Some of you may know the webcomic xkcd. I’ve compiled a (possibly incomplete) list of probability and statistics-related comics from xkcd. A lot of these seem to also have something to do with love, which is appropriate for today; but that may not be more than you’d expect from a random sample. xkcd calls itself “A webcomic of romance, sarcasm, math, and language.”
Data mining with jellybeans. I put a story adapted from this on a final exam last year, and for zero points extra credit asked my students where I borrowed the story from. None of them knew.
Sustainable extrapolation (although shouldn’t this be fit to a logistic curve, not an exponential?)

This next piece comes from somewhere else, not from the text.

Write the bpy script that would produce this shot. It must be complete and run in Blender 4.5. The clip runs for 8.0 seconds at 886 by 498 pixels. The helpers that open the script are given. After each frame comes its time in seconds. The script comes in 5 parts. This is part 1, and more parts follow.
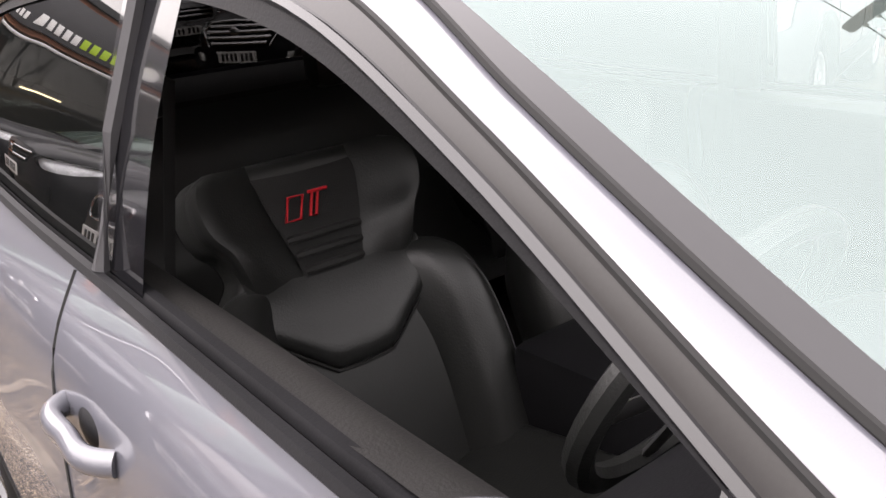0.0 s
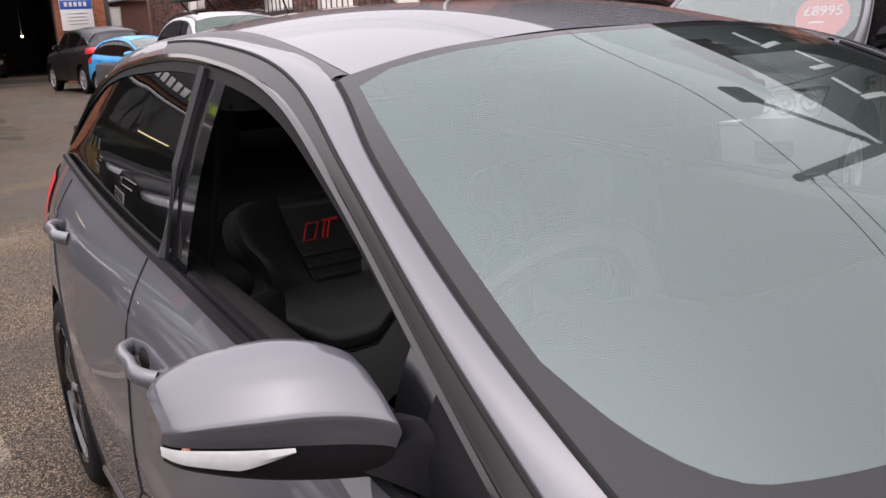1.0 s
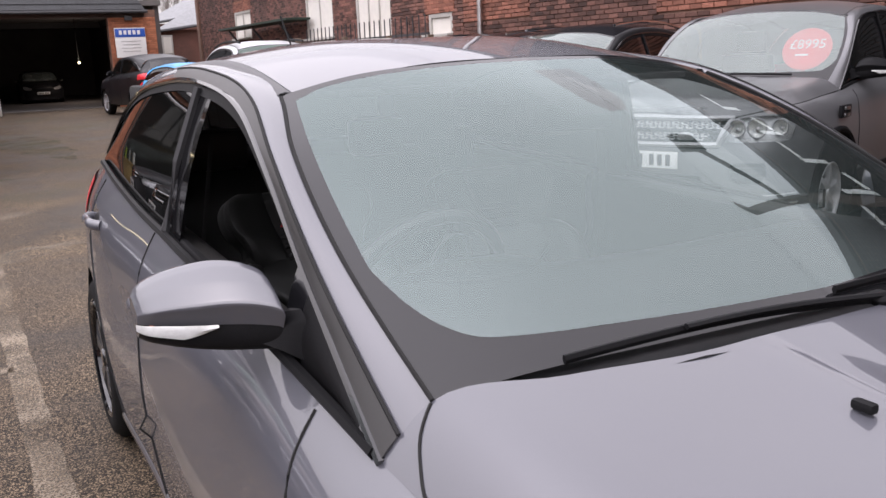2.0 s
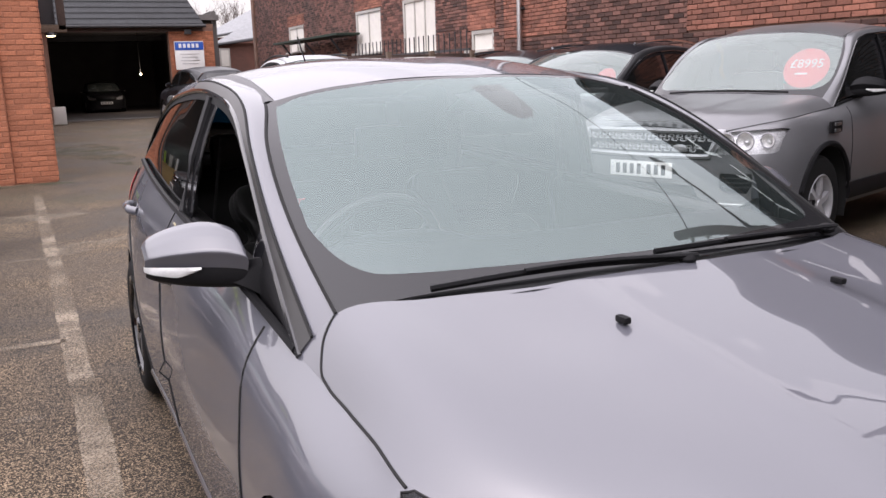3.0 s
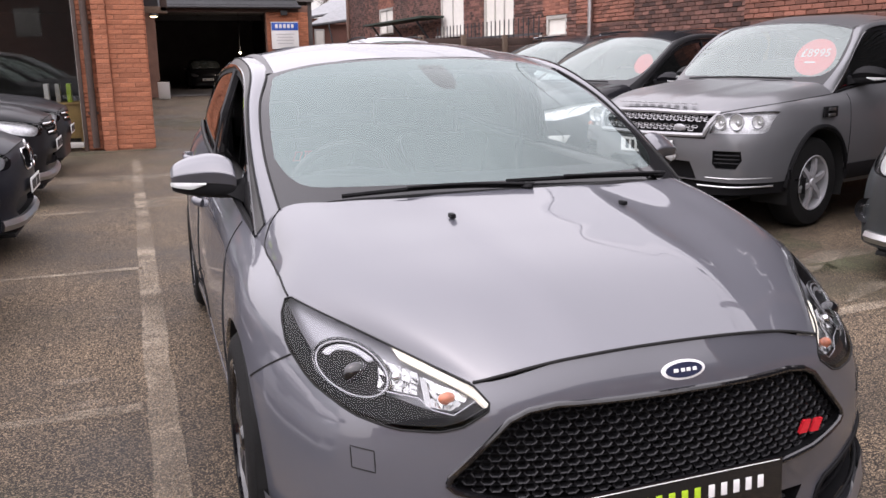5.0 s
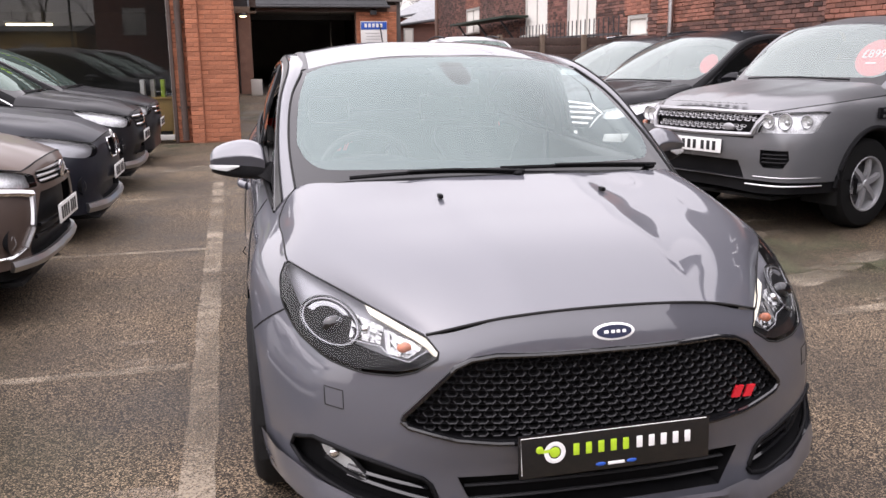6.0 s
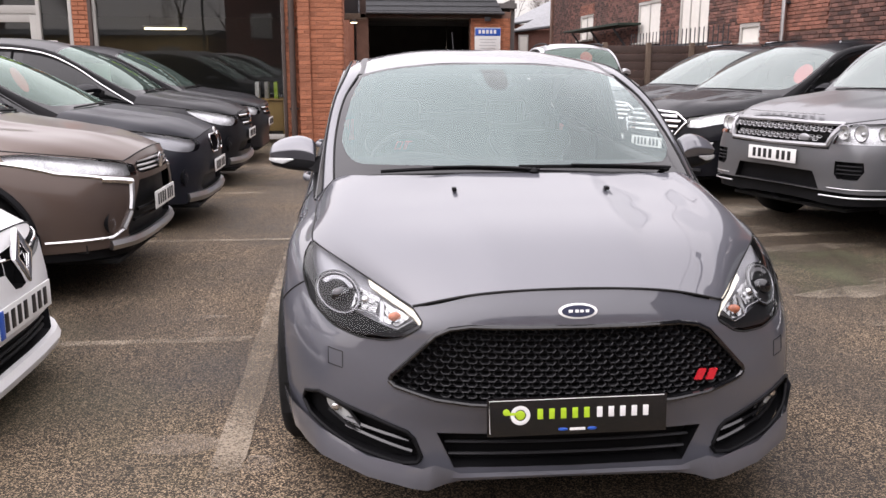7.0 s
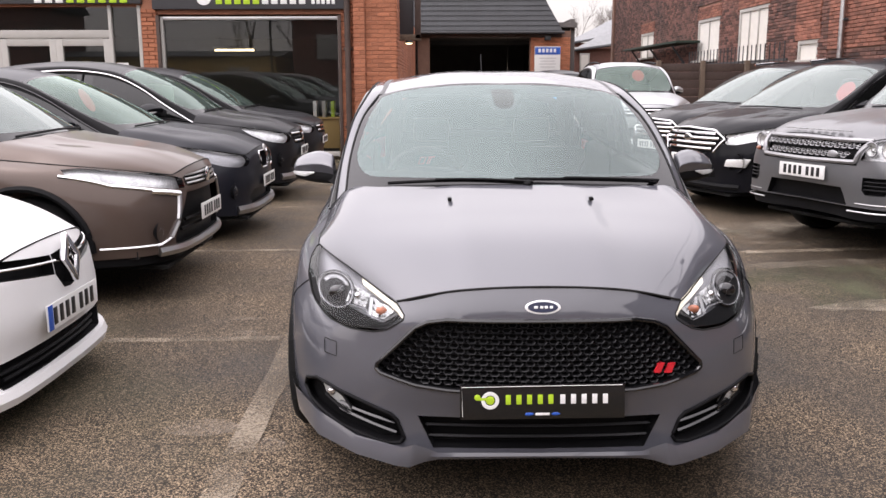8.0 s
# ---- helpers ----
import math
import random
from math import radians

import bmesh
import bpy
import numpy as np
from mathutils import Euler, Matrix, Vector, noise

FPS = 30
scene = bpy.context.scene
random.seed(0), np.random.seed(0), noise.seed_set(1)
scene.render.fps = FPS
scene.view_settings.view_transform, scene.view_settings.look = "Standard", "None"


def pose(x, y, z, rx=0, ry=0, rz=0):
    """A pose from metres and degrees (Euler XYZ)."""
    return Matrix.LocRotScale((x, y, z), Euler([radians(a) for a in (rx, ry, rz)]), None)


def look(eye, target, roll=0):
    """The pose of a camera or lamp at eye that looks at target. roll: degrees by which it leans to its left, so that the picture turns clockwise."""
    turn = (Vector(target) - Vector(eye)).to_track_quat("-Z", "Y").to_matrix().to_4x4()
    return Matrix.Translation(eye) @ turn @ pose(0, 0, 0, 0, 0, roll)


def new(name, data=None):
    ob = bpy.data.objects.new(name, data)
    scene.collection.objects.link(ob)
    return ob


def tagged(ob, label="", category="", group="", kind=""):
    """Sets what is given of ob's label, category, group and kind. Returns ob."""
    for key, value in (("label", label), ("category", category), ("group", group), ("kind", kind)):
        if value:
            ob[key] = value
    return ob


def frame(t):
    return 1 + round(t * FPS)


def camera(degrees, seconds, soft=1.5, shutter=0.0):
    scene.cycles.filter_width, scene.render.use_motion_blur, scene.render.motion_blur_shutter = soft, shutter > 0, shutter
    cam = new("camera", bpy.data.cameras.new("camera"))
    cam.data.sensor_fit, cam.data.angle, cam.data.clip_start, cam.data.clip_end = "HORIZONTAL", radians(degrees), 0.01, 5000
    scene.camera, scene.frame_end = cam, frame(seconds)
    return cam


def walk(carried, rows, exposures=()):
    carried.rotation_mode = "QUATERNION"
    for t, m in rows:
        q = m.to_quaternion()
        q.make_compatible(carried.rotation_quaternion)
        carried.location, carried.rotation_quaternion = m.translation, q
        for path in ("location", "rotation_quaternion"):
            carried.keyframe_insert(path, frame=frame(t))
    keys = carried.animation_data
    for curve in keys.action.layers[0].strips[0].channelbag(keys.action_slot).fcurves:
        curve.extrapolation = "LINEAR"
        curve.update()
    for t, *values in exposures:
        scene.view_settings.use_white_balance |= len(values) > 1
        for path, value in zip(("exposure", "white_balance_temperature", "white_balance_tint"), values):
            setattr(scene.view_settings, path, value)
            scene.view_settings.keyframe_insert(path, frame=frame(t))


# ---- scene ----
cam = camera(54.9, 8.0)
PATH = [
    (0.0, -1.1002, 1.2987, 1.3508, 70.853, 4.881, -38.811),
    (0.5, -1.1664, 1.0355, 1.3940, 73.750, 1.864, -34.735),
    (1.0, -1.1915, 0.7376, 1.4139, 75.248, 2.595, -31.968),
    (1.5, -1.2439, 0.4242, 1.4163, 76.254, 2.611, -30.673),
    (2.0, -1.2219, 0.1526, 1.4101, 77.216, 2.247, -28.953),
    (3.5, -1.2013, -0.7086, 1.4113, 78.301, 1.690, -23.674),
    (4.0, -1.1549, -0.9446, 1.4149, 78.085, 1.655, -22.103),
    (4.5, -1.1358, -1.2339, 1.4077, 77.448, 1.193, -20.832),
    (6.0, -0.8666, -1.8571, 1.3899, 77.325, 0.528, -12.825),
    (6.5, -0.7540, -2.0516, 1.4008, 77.372, 0.437, -8.818),
    (7.0, -0.5783, -2.2244, 1.3942, 77.731, -0.127, -4.917),
    (7.5, -0.4551, -2.3822, 1.3987, 78.323, -0.029, -2.479),
    (8.0, -0.3350, -2.5324, 1.4051, 78.930, 0.175, -0.561),
]
EXPOSURES = [(0.0, 2.02, 7000, 20), (0.5, 1.17, 6850, 22), (1.0, 0.74, 6720, 22), (1.5, 0.65, 6620, 23), (2.0, 0.83, 6560, 22), (3.5, 0.97, 6560, 22), (4.0, 0.79, 6560, 22), (4.5, 0.86, 6560, 22), (6.0, 1.08, 6620, 21), (7.0, 0.96, 6680, 20), (8.0, 0.92, 6740, 20)]
walk(cam, [(t, pose(x, y, z, rx, ry, rz)) for t, x, y, z, rx, ry, rz in PATH], EXPOSURES)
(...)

But not even a better curve-fitting model will save our intrepid hero in extrapolating number of husbands.
How do we really know that statistics courses teach that correlation does not imply causation? Maybe the sort of people who take statistics courses just know that anyway.
Boxplots can be used to identify your statistically significant other. (See also Language Log.) If you don’t have one, you can take part in statistical voyeurism — someone near you is having sex. (And in Paris, Amélie Poulain tells us that fifteen couples are having an orgasm right now.)
What’s the conditional probability of dying by lightning strike, given that you stay out in a storm?
Sports as weighted random number generators should be required reading for all sports announcers. (Sometimes I have to watch baseball games muted.)
Probability used to be my favorite branch of math because it had so many real-life applications. (But see Stephen Jay Gould, The median isn’t the message.
Schools are still teaching the null hypothesis.
My normal approach is useless here. (Not really about probability or statistics, but this was posted on a bulletin board at Penn for a while before I knew the source. May or may not have been published on february 12, 2007.
Psychic reminds me of the stockbroker’s coin flip scam.
Analyzing the size of dating pools, based on the “half your age plus seven” rule for the youngest person you can date without things seeming sketchy. Oddly enough, I caught myself actually doing this math a couple days ago. And not for practical purposes; the person I’m sort of seeing right now is a few months younger than me. Someone’s actually done the analysis (found via reddit). However, I’d posit that the “half your age plus seven” rule is just a linear approximation and shouldn’t be extrapolated like this.
And if you’re at a loss for what to get your statistically significant other today, don’t do this.
(Andromeda Yelton has an index to science topics in XKCD which was useful in compiling this post.)
Nice compilation! You may also add “The flake equation” (http://xkcd.com/718/).
Yay, I’m excited to see it being used in the wild!